%%

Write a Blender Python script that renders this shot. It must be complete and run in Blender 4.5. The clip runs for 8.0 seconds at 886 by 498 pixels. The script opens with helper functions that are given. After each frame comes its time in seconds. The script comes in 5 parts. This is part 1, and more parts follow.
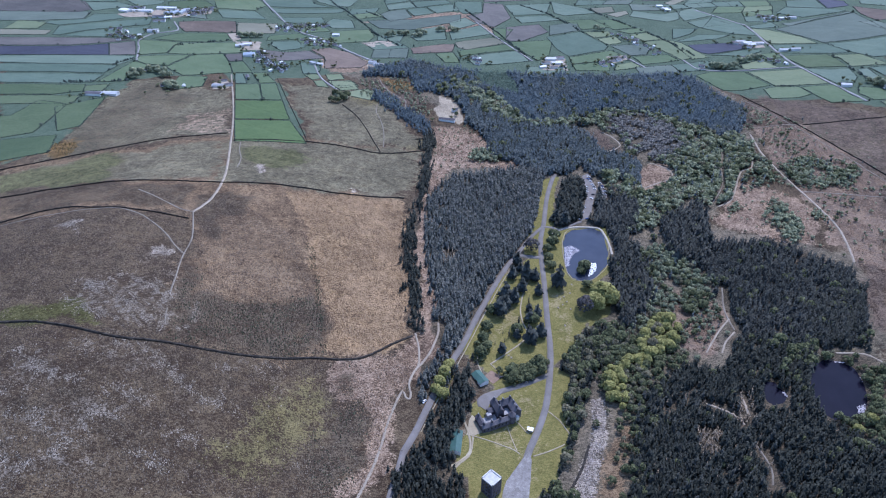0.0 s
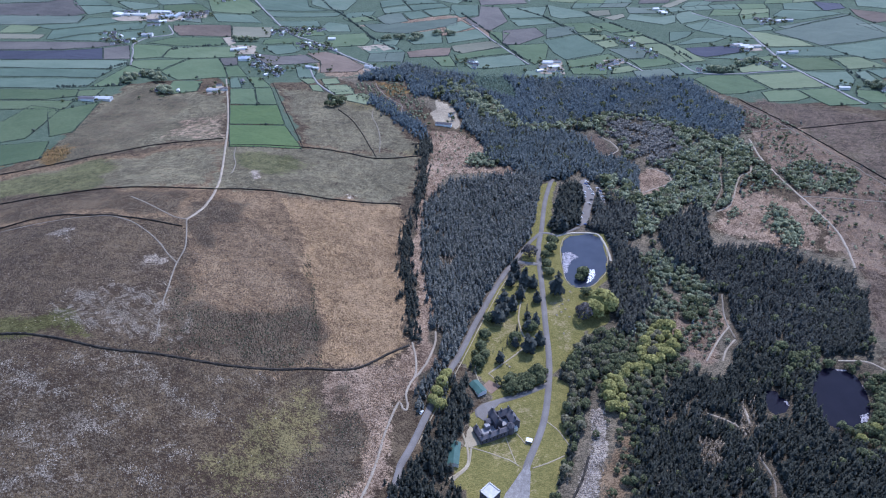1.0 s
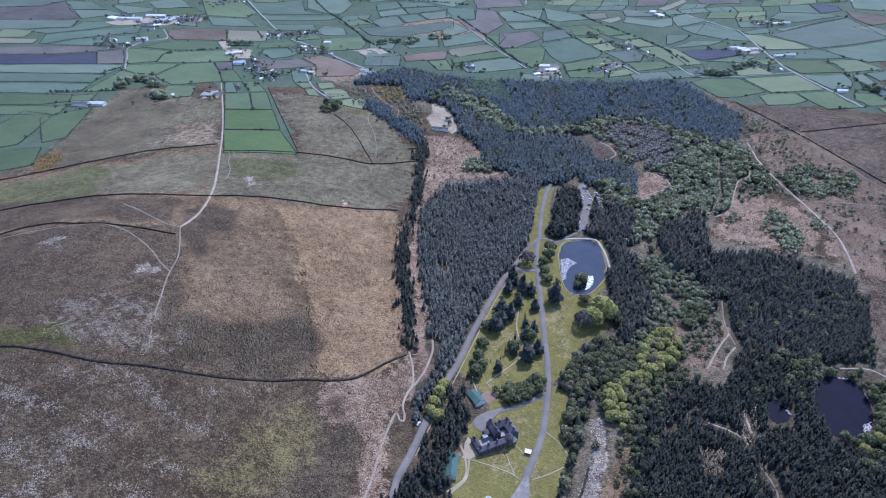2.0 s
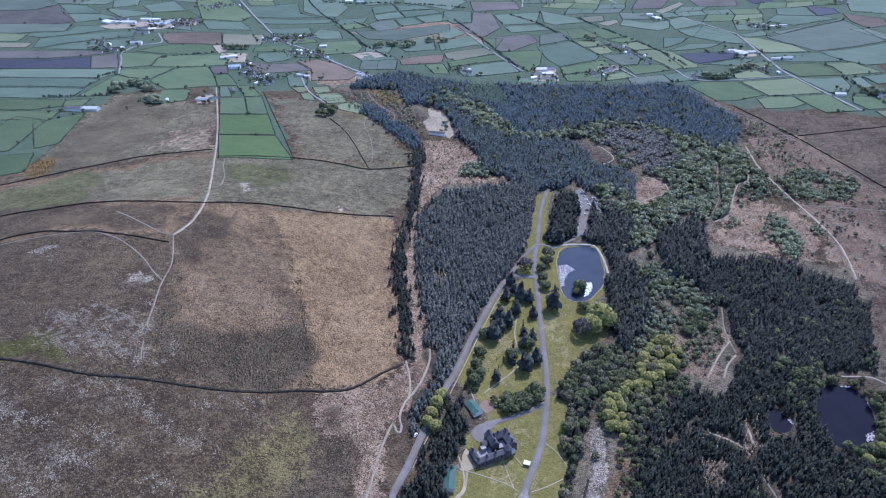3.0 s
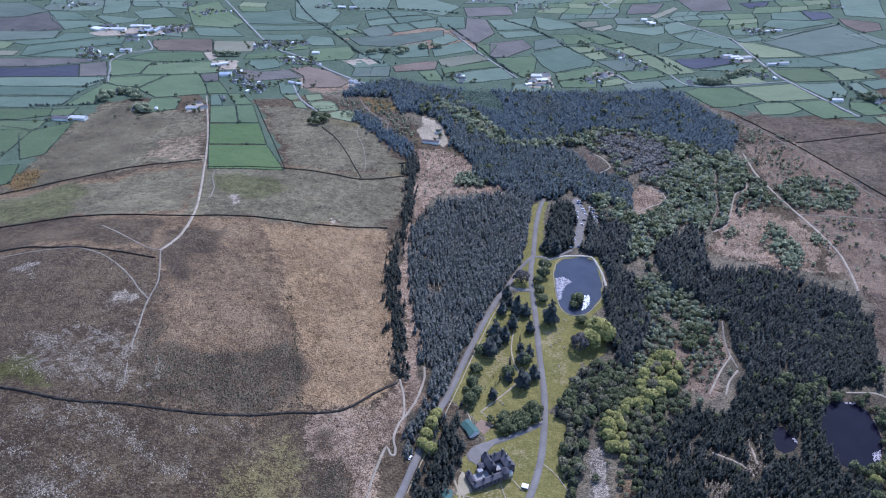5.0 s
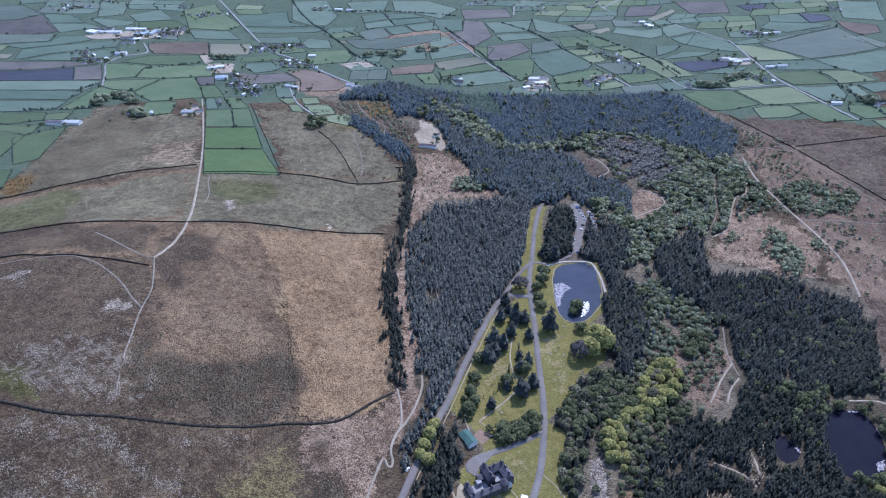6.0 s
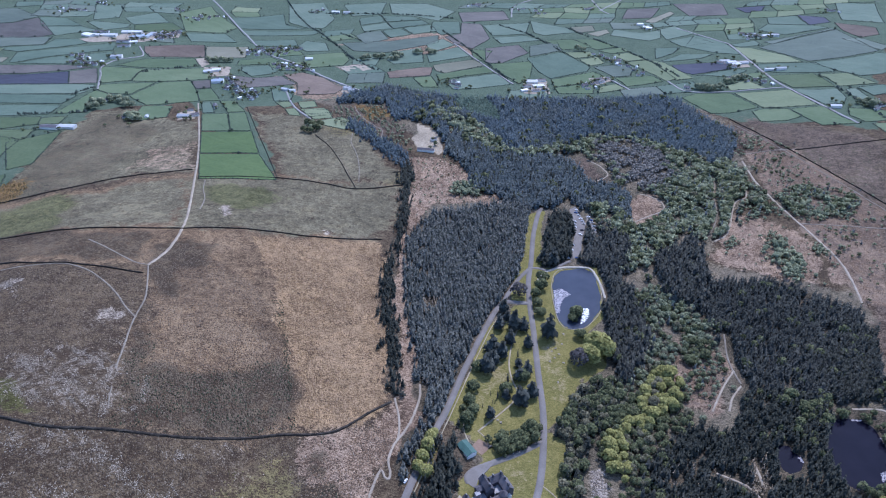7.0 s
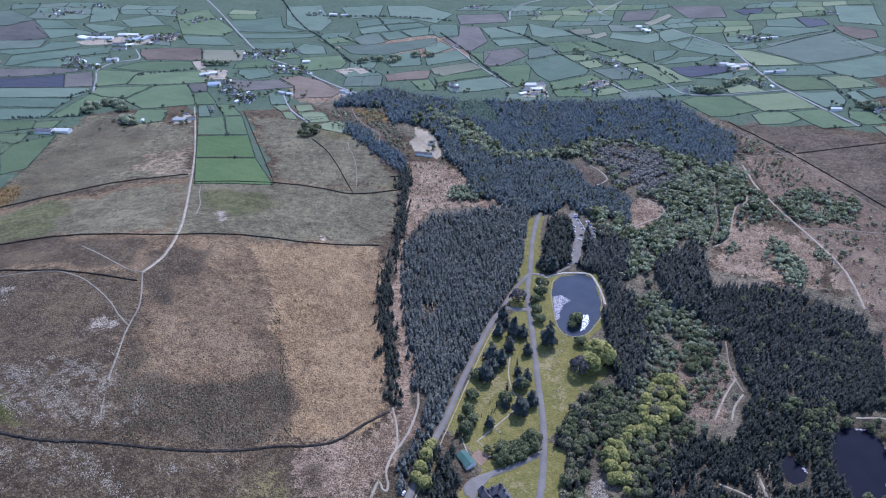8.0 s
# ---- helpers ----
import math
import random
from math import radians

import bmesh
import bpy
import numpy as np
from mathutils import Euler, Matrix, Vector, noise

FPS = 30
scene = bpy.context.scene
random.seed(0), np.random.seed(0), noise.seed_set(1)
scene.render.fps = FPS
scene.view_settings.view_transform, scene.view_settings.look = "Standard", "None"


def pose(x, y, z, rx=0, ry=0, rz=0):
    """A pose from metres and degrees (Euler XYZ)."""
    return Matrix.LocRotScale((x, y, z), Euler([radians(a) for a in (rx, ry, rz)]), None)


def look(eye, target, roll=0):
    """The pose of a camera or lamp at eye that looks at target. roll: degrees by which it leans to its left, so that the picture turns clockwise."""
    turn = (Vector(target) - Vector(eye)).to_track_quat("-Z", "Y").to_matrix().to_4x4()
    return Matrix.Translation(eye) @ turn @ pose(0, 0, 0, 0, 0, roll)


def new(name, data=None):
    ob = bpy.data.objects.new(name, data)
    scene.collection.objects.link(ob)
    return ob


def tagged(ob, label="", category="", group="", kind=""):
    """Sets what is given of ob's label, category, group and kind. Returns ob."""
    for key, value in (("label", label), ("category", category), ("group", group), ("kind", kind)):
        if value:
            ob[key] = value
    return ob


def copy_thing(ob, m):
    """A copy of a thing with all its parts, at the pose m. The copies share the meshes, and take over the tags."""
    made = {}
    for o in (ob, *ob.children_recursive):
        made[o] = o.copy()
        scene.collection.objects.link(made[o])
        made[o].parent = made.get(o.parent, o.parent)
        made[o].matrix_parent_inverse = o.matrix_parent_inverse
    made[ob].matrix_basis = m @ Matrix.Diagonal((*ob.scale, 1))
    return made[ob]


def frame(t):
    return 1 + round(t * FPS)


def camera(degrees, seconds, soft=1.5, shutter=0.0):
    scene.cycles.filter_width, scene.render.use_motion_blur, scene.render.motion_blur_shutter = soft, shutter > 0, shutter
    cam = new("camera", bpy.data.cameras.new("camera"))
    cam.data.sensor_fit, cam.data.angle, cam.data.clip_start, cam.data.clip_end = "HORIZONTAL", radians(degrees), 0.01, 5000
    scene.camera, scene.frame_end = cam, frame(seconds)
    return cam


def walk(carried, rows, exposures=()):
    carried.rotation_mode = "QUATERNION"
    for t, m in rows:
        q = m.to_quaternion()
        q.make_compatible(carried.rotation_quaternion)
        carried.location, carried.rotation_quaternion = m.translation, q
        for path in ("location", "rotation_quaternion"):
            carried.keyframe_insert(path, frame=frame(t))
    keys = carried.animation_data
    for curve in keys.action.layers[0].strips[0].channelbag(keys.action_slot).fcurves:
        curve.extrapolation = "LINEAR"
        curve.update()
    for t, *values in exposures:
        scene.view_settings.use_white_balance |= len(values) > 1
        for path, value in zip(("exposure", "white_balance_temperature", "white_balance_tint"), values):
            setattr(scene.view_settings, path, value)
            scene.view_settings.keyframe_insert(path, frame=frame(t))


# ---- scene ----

%%

* **Exercise requirements**: Reproduce nothing but the lines from the line containing "made[o] = o.copy()" to the last line of the data, each exactly as written.

* **Task result**:
        made[o] = o.copy()
        scene.collection.objects.link(made[o])
        made[o].parent = made.get(o.parent, o.parent)
        made[o].matrix_parent_inverse = o.matrix_parent_inverse
    made[ob].matrix_basis = m @ Matrix.Diagonal((*ob.scale, 1))
    return made[ob]


def frame(t):
    return 1 + round(t * FPS)


def camera(degrees, seconds, soft=1.5, shutter=0.0):
    scene.cycles.filter_width, scene.render.use_motion_blur, scene.render.motion_blur_shutter = soft, shutter > 0, shutter
    cam = new("camera", bpy.data.cameras.new("camera"))
    cam.data.sensor_fit, cam.data.angle, cam.data.clip_start, cam.data.clip_end = "HORIZONTAL", radians(degrees), 0.01, 5000
    scene.camera, scene.frame_end = cam, frame(seconds)
    return cam


def walk(carried, rows, exposures=()):
    carried.rotation_mode = "QUATERNION"
    for t, m in rows:
        q = m.to_quaternion()
        q.make_compatible(carried.rotation_quaternion)
        carried.location, carried.rotation_quaternion = m.translation, q
        for path in ("location", "rotation_quaternion"):
            carried.keyframe_insert(path, frame=frame(t))
    keys = carried.animation_data
    for curve in keys.action.layers[0].strips[0].channelbag(keys.action_slot).fcurves:
        curve.extrapolation = "LINEAR"
        curve.update()
    for t, *values in exposures:
        scene.view_settings.use_white_balance |= len(values) > 1
        for path, value in zip(("exposure", "white_balance_temperature", "white_balance_tint"), values):
            setattr(scene.view_settings, path, value)
            scene.view_settings.keyframe_insert(path, frame=frame(t))


# ---- scene ----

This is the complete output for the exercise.